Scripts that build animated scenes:
>> BEGIN
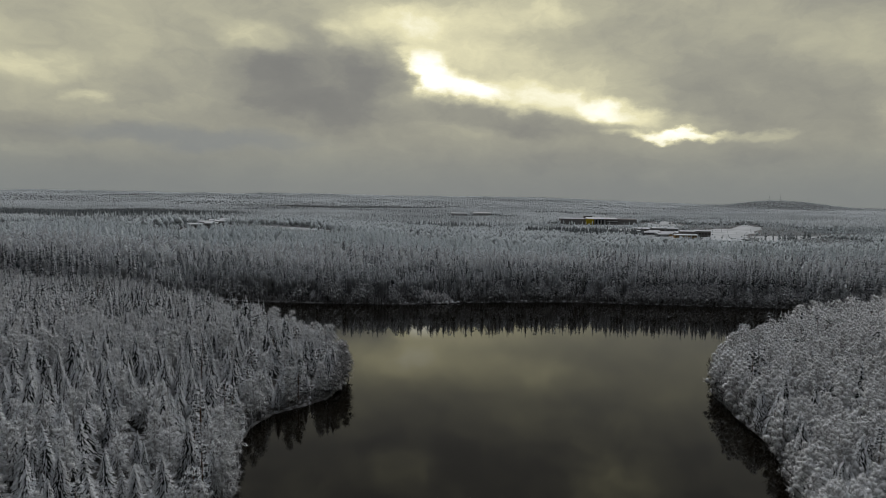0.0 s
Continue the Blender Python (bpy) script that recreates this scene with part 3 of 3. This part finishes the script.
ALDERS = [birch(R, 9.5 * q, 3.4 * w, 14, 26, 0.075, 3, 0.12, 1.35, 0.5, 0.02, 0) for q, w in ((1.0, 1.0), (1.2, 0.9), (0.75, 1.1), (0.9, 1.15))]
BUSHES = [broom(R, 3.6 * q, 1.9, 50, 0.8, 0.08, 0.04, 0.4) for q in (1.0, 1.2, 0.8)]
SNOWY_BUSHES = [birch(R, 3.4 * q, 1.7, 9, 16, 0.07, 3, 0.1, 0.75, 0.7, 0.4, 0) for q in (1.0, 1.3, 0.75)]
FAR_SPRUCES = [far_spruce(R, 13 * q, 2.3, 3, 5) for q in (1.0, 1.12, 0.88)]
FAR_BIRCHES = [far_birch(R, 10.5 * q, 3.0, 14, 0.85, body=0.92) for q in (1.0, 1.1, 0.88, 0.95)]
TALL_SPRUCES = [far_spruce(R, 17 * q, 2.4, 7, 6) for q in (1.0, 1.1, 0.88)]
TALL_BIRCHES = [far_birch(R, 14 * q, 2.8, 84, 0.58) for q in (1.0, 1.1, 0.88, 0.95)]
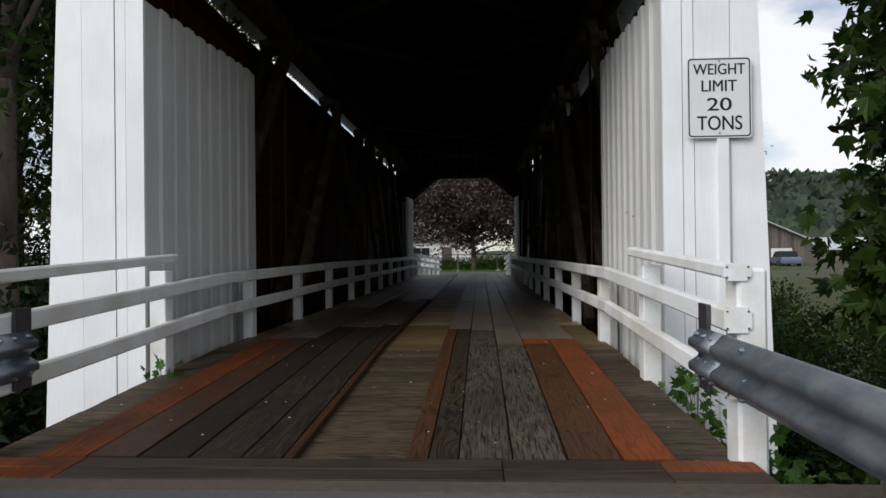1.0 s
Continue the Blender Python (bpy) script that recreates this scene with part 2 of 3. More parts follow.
>> END
◆ Exercise:
Write out the full set of lines verbatim, without the pictures.

◆ Answer:
0.0 s
Continue the Blender Python (bpy) script that recreates this scene with part 3 of 3. This part finishes the script.
ALDERS = [birch(R, 9.5 * q, 3.4 * w, 14, 26, 0.075, 3, 0.12, 1.35, 0.5, 0.02, 0) for q, w in ((1.0, 1.0), (1.2, 0.9), (0.75, 1.1), (0.9, 1.15))]
BUSHES = [broom(R, 3.6 * q, 1.9, 50, 0.8, 0.08, 0.04, 0.4) for q in (1.0, 1.2, 0.8)]
SNOWY_BUSHES = [birch(R, 3.4 * q, 1.7, 9, 16, 0.07, 3, 0.1, 0.75, 0.7, 0.4, 0) for q in (1.0, 1.3, 0.75)]
FAR_SPRUCES = [far_spruce(R, 13 * q, 2.3, 3, 5) for q in (1.0, 1.12, 0.88)]
FAR_BIRCHES = [far_birch(R, 10.5 * q, 3.0, 14, 0.85, body=0.92) for q in (1.0, 1.1, 0.88, 0.95)]
TALL_SPRUCES = [far_spruce(R, 17 * q, 2.4, 7, 6) for q in (1.0, 1.1, 0.88)]
TALL_BIRCHES = [far_birch(R, 14 * q, 2.8, 84, 0.58) for q in (1.0, 1.1, 0.88, 0.95)]
1.0 s
Continue the Blender Python (bpy) script that recreates this scene with part 2 of 3. More parts follow.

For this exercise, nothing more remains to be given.